Embedded Hardware Description Languages
General functional languages, like Haskell, have been used as host languages for the embedding of modern Hardware Description Languages. This field has been widely explored, and improvements where made for the description of circuit generators at higher levels of abstraction, while maintaining the possibility to manipulate or reason about the generated circuits. Nevertheless, a fair amount of uncertainty is still present on how to describe, or infer, non-functional aspects of hardware systems, such as component placement and power consumption, while preserving the abstraction level that has already been established. More recent research has successfully shown how Meta-Programming mechanisms can be included in the functional programming paradigm. The Meta-Functional Programming Language reFLect is a modern example of a strongly-typed functional language with built-in meta-programming features.
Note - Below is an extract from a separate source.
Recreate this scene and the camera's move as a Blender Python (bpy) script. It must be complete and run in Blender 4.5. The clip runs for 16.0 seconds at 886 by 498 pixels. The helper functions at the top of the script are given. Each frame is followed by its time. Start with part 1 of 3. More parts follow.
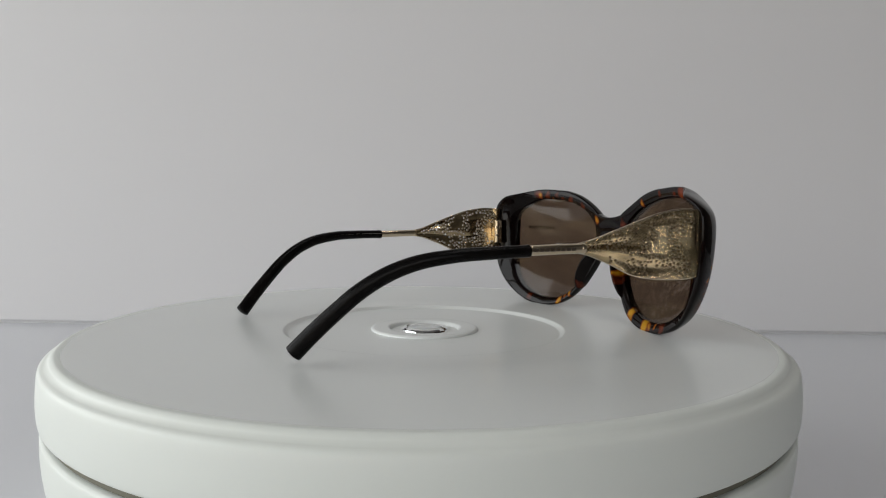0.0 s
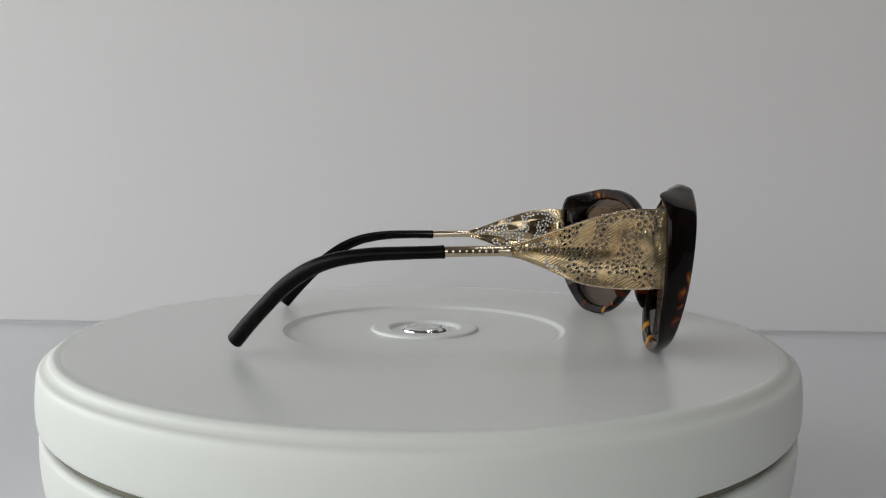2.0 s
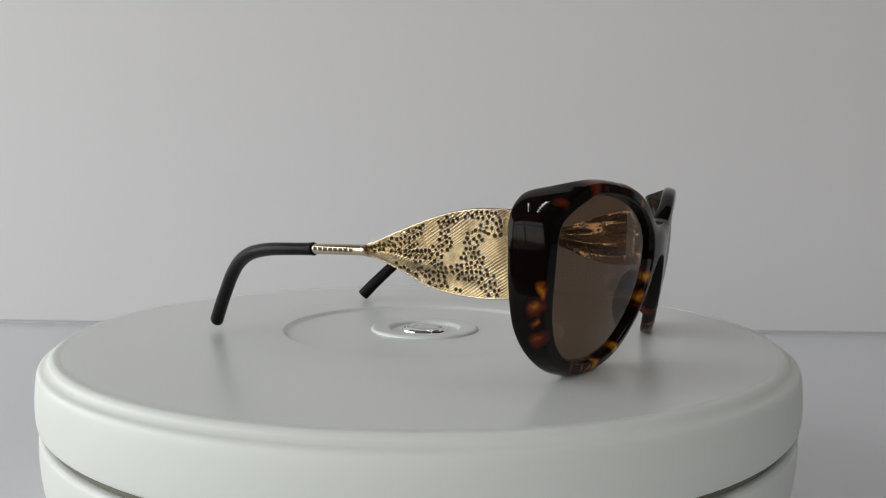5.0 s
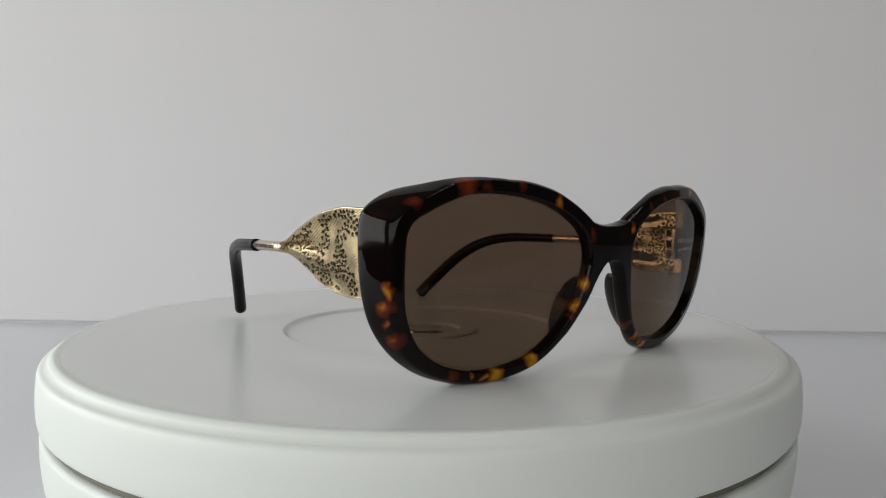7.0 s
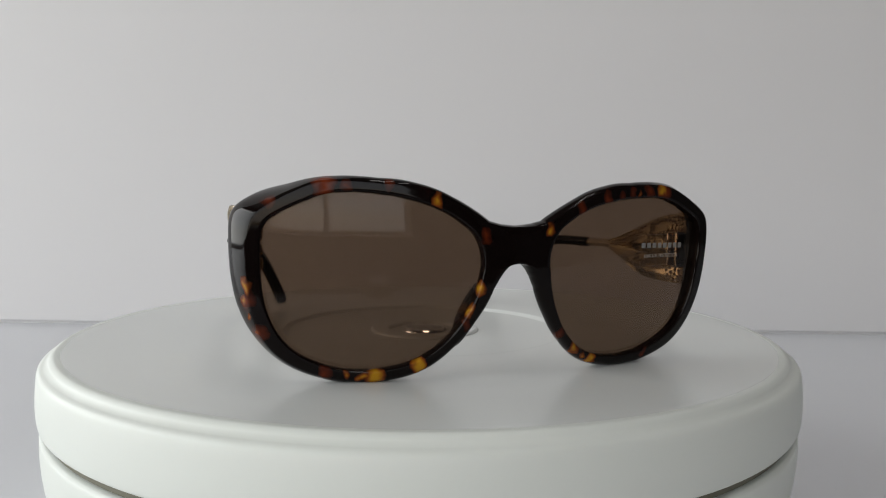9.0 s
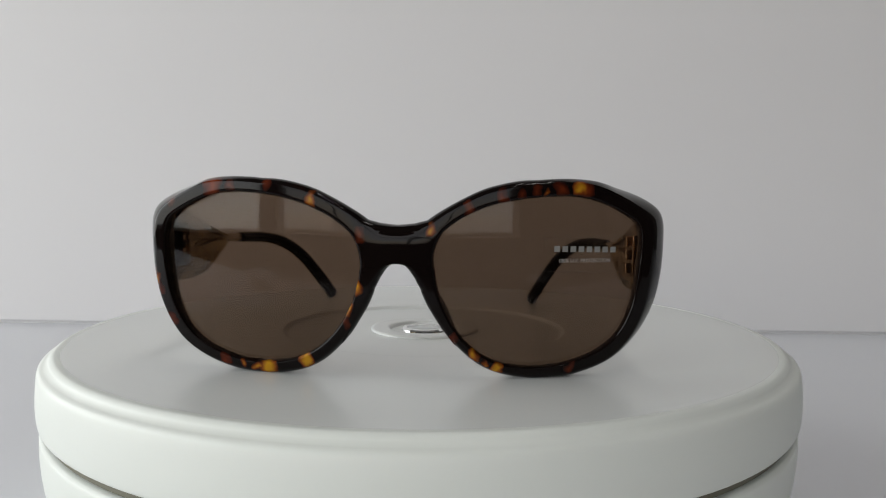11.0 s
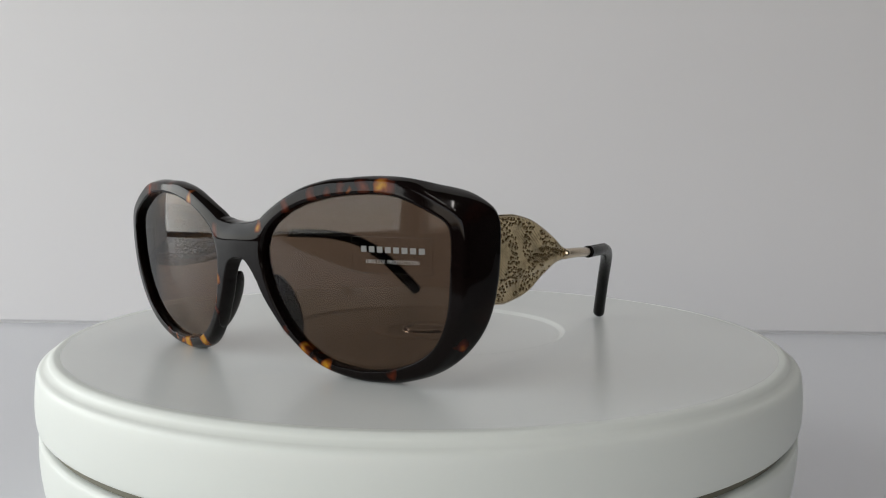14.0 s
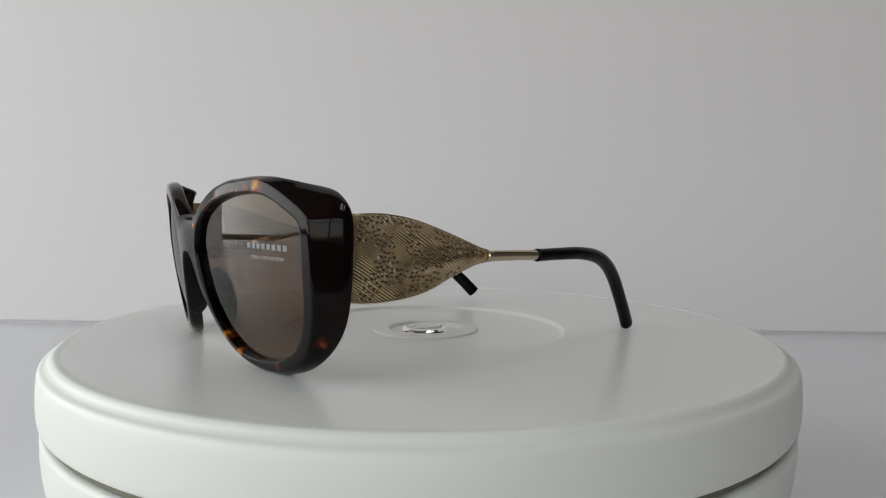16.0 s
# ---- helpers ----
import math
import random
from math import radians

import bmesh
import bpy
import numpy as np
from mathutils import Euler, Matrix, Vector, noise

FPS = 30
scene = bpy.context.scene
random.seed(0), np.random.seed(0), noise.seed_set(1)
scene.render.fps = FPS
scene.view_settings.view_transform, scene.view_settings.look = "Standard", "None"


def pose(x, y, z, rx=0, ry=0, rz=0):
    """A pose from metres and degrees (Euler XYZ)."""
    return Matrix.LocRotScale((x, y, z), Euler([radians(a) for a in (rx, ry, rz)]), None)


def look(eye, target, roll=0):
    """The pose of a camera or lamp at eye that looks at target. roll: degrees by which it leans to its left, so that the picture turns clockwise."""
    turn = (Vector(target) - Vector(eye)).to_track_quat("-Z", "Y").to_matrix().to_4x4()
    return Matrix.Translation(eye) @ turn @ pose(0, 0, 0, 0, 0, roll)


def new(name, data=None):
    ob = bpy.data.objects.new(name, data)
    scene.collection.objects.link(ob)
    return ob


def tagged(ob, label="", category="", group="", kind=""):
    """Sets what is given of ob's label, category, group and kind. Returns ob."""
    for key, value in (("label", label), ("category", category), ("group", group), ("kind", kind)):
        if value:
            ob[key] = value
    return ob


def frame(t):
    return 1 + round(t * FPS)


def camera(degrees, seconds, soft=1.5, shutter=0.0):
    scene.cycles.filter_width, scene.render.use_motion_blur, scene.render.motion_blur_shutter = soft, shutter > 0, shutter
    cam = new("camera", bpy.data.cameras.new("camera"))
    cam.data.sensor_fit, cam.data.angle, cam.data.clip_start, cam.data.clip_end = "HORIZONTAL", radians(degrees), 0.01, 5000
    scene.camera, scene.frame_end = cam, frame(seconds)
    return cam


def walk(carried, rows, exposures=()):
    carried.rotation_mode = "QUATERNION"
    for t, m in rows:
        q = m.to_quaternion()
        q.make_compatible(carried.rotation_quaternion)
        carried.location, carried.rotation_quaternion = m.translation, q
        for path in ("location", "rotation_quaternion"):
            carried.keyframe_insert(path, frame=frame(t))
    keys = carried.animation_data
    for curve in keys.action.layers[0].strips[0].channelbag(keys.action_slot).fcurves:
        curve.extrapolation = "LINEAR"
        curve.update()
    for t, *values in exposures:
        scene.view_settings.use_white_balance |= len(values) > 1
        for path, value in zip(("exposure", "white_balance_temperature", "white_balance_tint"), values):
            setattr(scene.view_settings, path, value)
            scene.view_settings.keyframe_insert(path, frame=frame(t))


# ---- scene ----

# camera: a phone standing still before a motorised display turntable
MM = 0.001
EYE = Vector((0.0, -0.260, 0.0460))
YAW, DIP, ROLL = radians(1.461), radians(3.885), 0.568
GAZE = Vector((math.sin(YAW) * math.cos(DIP), math.cos(YAW) * math.cos(DIP), -math.sin(DIP)))
cam = camera(64.59, 16.0, soft=1.1)
walk(cam, [(0.0, look(EYE, EYE + GAZE, ROLL)), (16.0, look(EYE, EYE + GAZE, ROLL))],
     exposures=[(0.0, -0.05), (3.5, -0.08), (6.5, 0.05), (8.5, 0.11), (12.5, 0.12), (16.0, 0.08)])

# the turntable's turn: about ten and a half degrees a second, clockwise from above
SPEED = -10.549
MID = Vector((0.02872, -0.05725, 0.0))   # between the hinges, at 8 s
HEADING = 27.477                          # the frame's own turn at 8 s


def turn_at(t):
    return SPEED * (t - 8.0)


# ------------------------------------------------------------------ light
world = bpy.data.worlds.new("world")
scene.world = world
world.use_nodes = True
wn = world.node_tree.nodes
sky = wn.new("ShaderNodeTexSky")
sky.sky_type, sky.sun_disc = "NISHITA", False
sky.sun_elevation, sky.sun_rotation = radians(35), radians(200)
wn["Background"].inputs["Strength"].default_value = 0.08
world.node_tree.links.new(sky.outputs[0], wn["Background"].inputs["Color"])


def area_lamp(name, place, target, sx, sy, watts, colour):
    data = bpy.data.lights.new(name, "AREA")
    data.shape, data.size, data.size_y, data.energy, data.color = "RECTANGLE", sx, sy, watts, colour
    ob = new(name, data)
    ob.matrix_world = look(place, target)
    return ob


area_lamp("window_light", (-1.93, -0.65, 0.60), (0.0, -0.65, 0.55), 3.0, 1.4, 47.0, (0.985, 1.0, 0.975))
area_lamp("rear_window_light", (-0.60, -2.64, 0.55), (-0.60, 0.0, 0.55), 2.6, 1.3, 16.0, (1.0, 0.985, 0.985))
for shift in (-0.11, 0.11):
    area_lamp("ceiling_tube", (0.30 + shift, -0.35, 1.57), (0.30 + shift, -0.35, 0.0), 0.016, 1.10, 2.0, (1.0, 0.97, 0.94))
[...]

The meta-functional programming capabilities of reFLect, allow the development of circuit description that are able to manipulate and reason about the circuit generators themselves, thus introducing, or inferring, additional information necessary for the non-functional properties of the circuits being generated.
Shade
Shade is a hardware description language embedded within the meta-functional language reFLect. It uses code quotations and antiquotations to achieve a deep embedding of the described circuits, providing the possibility to describe circuit generators and access the generated circuits as object programs, whilst concealing the meta-programming constructs from the user. Through the use of meta-language constructs Shade offers additional features to enable circuit descriptions to be enhanced with hierarchical block markings of sub-circuits, and optional placement annotations. Furthermore, code quotations are used at a higher level of abstraction, allowing Shade to access the circuit generators themselves, thus providing the possibility to reason about the generators and apply transformations. Shade uses this approach to provide the automatic extraction of verification models reducing user intervention, and consequently reducing user errors.